**Task description**
Lift out, unaltered, the lines of the material below between the line holding "scene.frame_set(frame(t))" and the line holding "return (m.translation, way, ob.name, place, normal)", counting both.

[Collection entries]
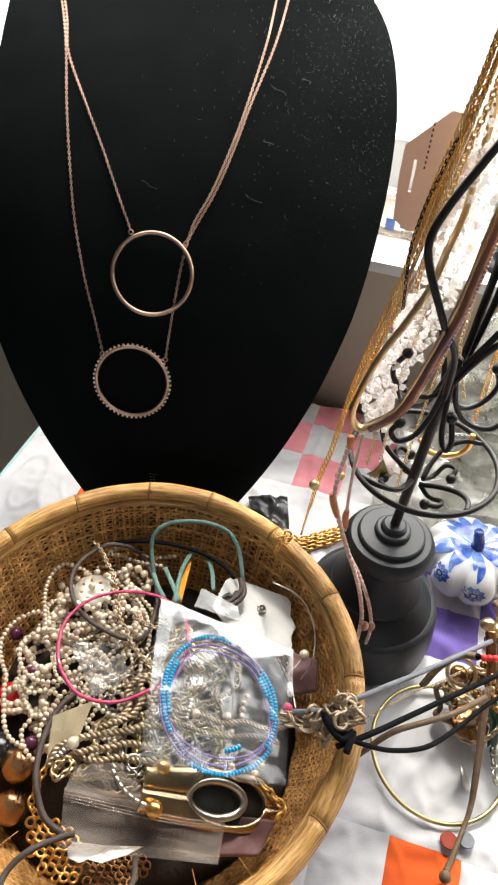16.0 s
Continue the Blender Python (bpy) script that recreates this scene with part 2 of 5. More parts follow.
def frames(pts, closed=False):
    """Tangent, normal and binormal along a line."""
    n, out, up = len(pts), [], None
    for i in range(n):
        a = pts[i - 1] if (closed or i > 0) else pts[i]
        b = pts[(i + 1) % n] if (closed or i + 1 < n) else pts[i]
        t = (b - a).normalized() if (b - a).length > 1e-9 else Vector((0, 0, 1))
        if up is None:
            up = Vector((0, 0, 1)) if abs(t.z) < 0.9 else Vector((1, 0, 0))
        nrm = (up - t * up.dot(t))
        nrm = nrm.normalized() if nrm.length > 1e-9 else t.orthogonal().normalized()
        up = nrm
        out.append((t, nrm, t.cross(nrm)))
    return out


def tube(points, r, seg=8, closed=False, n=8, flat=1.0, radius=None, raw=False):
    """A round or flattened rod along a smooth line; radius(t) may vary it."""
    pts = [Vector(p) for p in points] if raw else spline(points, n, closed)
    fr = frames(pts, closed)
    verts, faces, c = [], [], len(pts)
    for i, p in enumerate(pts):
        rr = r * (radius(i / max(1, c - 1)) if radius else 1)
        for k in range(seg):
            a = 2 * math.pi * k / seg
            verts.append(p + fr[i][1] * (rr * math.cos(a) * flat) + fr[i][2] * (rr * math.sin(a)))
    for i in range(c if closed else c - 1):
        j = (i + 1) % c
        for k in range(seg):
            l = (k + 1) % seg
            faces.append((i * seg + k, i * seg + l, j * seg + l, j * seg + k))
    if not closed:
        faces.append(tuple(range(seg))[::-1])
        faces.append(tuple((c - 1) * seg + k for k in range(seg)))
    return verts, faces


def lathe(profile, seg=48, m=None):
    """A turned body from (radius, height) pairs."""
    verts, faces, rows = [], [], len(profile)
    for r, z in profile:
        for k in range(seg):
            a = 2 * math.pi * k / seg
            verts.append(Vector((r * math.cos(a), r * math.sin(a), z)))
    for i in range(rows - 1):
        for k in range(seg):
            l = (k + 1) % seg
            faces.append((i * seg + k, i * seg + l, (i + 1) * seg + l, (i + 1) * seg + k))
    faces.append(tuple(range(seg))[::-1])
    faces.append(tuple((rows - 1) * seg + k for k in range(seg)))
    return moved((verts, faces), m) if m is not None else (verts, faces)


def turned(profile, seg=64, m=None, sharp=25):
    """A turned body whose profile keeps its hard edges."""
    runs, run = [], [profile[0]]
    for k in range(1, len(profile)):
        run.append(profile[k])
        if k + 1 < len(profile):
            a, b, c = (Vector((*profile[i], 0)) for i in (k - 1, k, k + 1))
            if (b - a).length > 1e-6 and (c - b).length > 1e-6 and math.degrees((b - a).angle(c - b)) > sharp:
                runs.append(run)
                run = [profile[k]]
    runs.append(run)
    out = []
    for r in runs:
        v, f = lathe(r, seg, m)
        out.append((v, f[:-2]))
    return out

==

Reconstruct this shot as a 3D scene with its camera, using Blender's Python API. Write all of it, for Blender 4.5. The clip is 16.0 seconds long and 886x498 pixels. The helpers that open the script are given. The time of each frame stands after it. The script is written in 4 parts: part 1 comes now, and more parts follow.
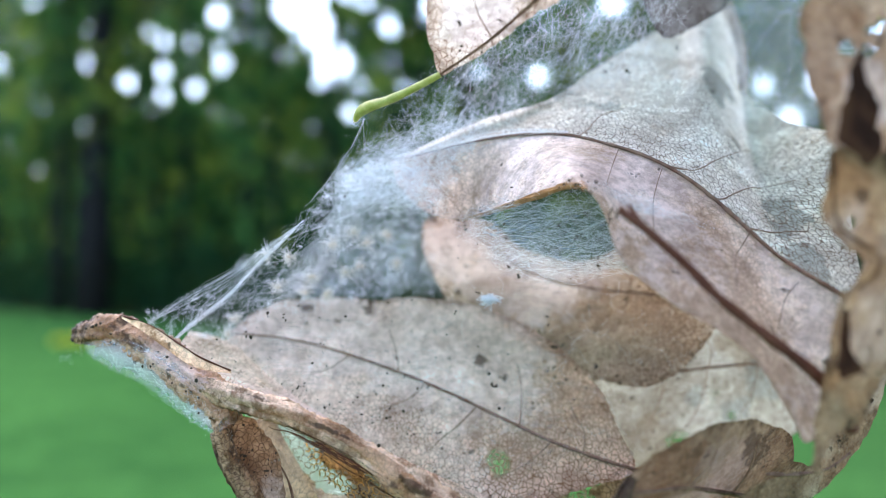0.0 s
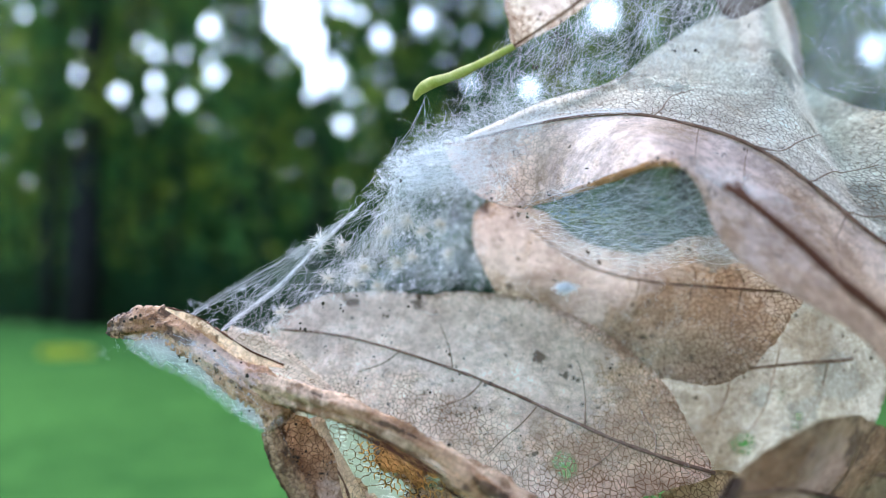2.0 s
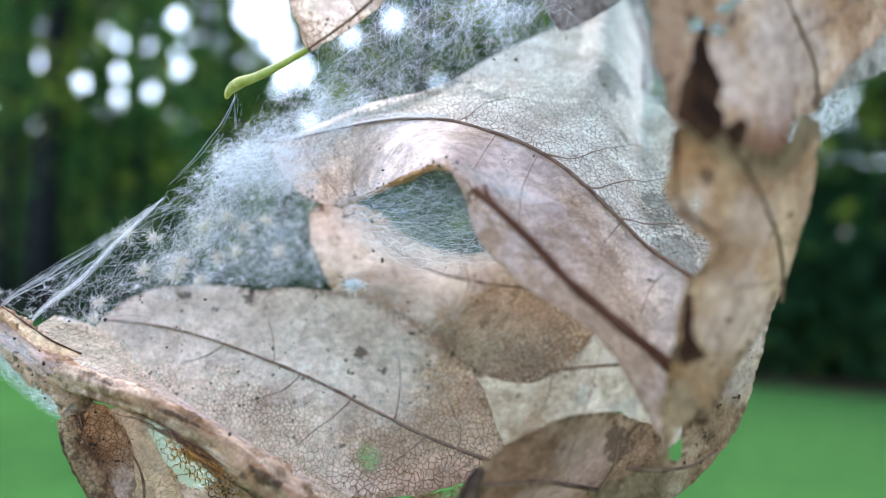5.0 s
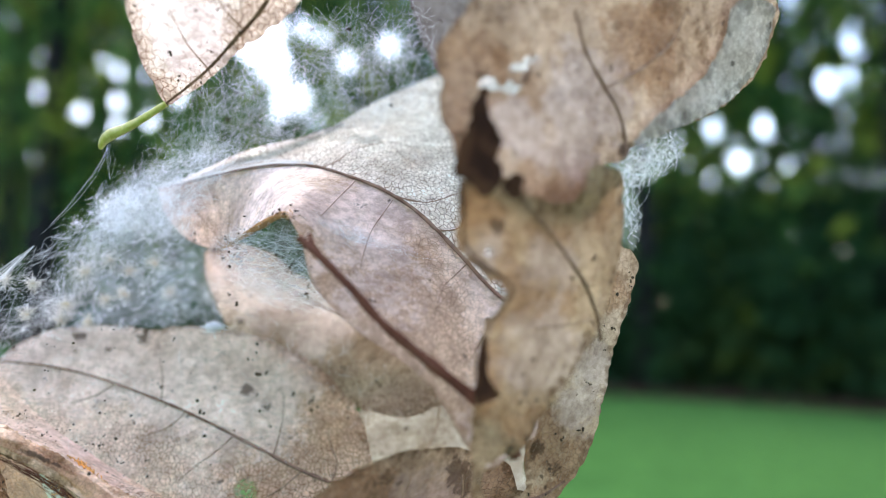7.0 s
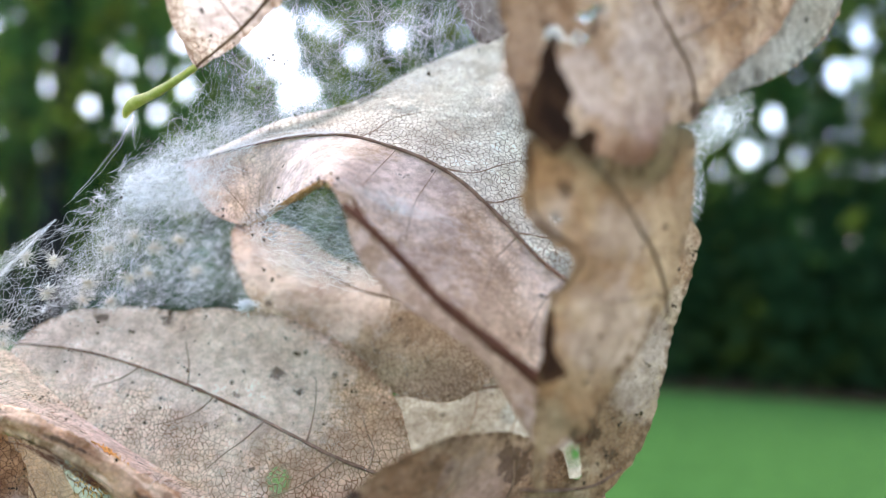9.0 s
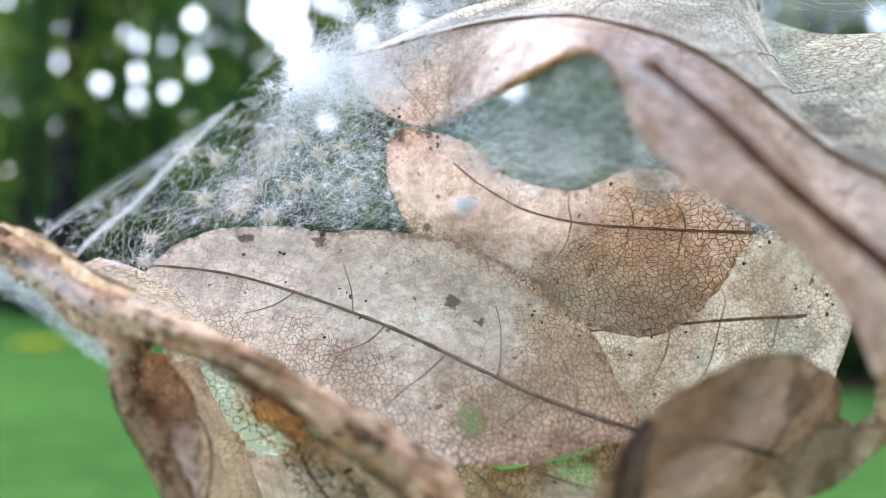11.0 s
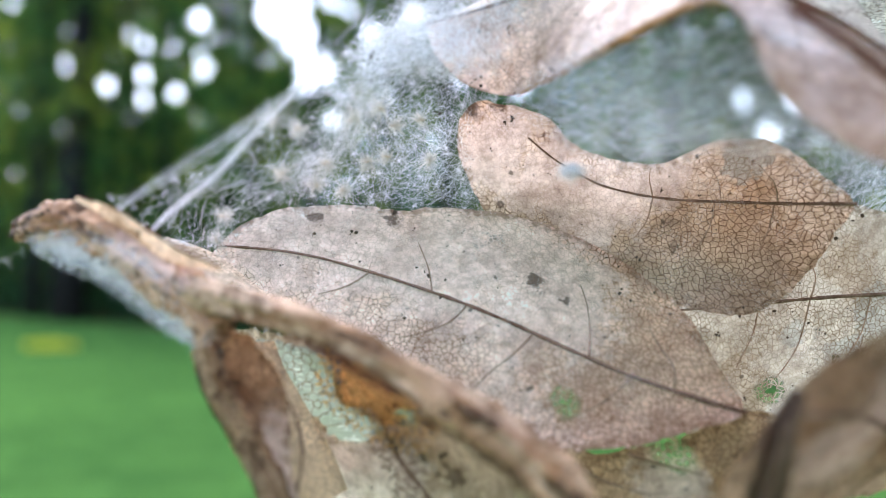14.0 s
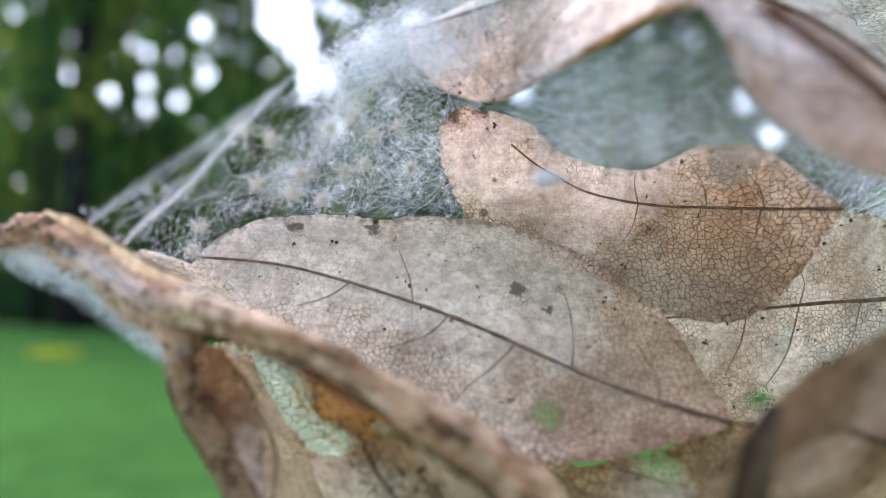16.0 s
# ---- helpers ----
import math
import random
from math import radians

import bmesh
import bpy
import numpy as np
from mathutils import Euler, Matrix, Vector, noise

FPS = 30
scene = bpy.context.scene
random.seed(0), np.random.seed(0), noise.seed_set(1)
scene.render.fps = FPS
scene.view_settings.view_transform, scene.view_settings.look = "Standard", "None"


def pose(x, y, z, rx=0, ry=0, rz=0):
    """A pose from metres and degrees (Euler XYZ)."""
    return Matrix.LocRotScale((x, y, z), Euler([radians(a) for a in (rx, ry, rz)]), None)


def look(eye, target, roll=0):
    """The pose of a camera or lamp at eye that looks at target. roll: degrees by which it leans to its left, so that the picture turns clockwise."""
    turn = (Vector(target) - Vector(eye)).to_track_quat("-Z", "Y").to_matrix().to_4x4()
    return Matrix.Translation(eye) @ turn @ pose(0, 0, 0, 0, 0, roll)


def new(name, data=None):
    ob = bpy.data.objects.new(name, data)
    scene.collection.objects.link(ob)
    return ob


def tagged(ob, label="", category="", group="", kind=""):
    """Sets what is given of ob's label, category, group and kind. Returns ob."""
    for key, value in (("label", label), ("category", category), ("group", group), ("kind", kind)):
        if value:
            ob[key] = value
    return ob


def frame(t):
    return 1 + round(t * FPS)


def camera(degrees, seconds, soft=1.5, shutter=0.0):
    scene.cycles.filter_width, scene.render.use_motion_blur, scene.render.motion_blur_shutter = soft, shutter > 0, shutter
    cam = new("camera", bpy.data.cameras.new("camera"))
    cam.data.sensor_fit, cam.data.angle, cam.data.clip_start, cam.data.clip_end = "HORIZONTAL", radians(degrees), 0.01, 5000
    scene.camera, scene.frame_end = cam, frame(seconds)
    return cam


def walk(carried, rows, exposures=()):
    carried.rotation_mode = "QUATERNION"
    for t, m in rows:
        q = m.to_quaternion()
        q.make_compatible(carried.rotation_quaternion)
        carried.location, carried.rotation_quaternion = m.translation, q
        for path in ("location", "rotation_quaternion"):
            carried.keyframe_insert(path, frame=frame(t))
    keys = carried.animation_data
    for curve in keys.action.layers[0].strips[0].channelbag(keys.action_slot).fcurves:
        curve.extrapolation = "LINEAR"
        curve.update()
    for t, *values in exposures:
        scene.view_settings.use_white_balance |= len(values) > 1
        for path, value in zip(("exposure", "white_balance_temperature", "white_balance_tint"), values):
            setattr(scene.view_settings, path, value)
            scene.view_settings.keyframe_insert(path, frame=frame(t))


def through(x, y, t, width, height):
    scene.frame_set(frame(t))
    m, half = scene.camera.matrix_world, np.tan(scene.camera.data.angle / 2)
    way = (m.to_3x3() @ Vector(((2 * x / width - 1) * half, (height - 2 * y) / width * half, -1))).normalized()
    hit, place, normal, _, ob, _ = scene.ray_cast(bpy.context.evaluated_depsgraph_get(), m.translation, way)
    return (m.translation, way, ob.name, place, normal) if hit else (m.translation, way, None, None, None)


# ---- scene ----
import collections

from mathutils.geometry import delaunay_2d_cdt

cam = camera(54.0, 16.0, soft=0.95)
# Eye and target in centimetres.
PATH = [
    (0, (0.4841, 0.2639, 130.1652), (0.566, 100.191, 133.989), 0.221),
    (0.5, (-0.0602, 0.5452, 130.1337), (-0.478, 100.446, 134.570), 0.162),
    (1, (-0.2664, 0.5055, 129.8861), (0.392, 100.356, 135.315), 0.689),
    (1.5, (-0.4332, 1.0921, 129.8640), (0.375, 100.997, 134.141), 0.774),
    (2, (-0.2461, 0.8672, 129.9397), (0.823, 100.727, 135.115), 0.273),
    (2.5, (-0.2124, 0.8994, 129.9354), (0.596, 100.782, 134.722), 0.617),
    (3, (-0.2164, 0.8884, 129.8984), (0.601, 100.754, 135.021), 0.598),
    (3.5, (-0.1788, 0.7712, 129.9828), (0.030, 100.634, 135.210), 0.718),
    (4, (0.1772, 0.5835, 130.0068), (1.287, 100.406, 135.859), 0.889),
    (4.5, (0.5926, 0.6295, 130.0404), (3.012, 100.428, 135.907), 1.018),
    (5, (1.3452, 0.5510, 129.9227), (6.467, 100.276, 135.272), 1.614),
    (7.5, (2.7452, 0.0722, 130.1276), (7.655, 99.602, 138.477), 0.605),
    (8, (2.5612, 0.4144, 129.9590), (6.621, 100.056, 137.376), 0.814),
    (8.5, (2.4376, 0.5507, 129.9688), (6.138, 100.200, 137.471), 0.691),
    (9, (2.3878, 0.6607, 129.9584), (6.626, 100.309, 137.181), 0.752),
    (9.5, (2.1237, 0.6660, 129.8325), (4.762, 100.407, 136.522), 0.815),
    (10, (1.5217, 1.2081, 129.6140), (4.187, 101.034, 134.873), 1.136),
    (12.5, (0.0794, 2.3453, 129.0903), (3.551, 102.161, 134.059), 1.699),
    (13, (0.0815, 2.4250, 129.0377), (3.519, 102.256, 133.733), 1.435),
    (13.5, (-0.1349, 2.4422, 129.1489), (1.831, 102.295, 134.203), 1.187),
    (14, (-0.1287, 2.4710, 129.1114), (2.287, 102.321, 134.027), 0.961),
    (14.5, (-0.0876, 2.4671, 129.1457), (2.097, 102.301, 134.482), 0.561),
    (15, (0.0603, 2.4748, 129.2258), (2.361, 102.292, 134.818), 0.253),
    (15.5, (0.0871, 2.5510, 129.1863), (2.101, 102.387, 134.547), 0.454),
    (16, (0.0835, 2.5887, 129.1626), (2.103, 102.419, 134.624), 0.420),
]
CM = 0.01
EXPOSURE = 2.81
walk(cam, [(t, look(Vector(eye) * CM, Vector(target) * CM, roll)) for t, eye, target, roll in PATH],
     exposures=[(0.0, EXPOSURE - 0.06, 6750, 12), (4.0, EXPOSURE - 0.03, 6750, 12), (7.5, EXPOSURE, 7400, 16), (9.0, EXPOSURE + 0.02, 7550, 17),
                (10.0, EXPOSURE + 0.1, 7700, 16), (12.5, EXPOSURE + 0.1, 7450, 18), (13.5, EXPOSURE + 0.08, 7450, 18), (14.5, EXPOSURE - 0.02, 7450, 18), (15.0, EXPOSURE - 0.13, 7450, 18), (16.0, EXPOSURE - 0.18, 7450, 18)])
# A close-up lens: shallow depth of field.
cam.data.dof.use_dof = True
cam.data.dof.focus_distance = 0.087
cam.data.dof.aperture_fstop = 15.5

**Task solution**
    scene.frame_set(frame(t))
    m, half = scene.camera.matrix_world, np.tan(scene.camera.data.angle / 2)
    way = (m.to_3x3() @ Vector(((2 * x / width - 1) * half, (height - 2 * y) / width * half, -1))).normalized()
    hit, place, normal, _, ob, _ = scene.ray_cast(bpy.context.evaluated_depsgraph_get(), m.translation, way)
    return (m.translation, way, ob.name, place, normal) if hit else (m.translation, way, None, None, None)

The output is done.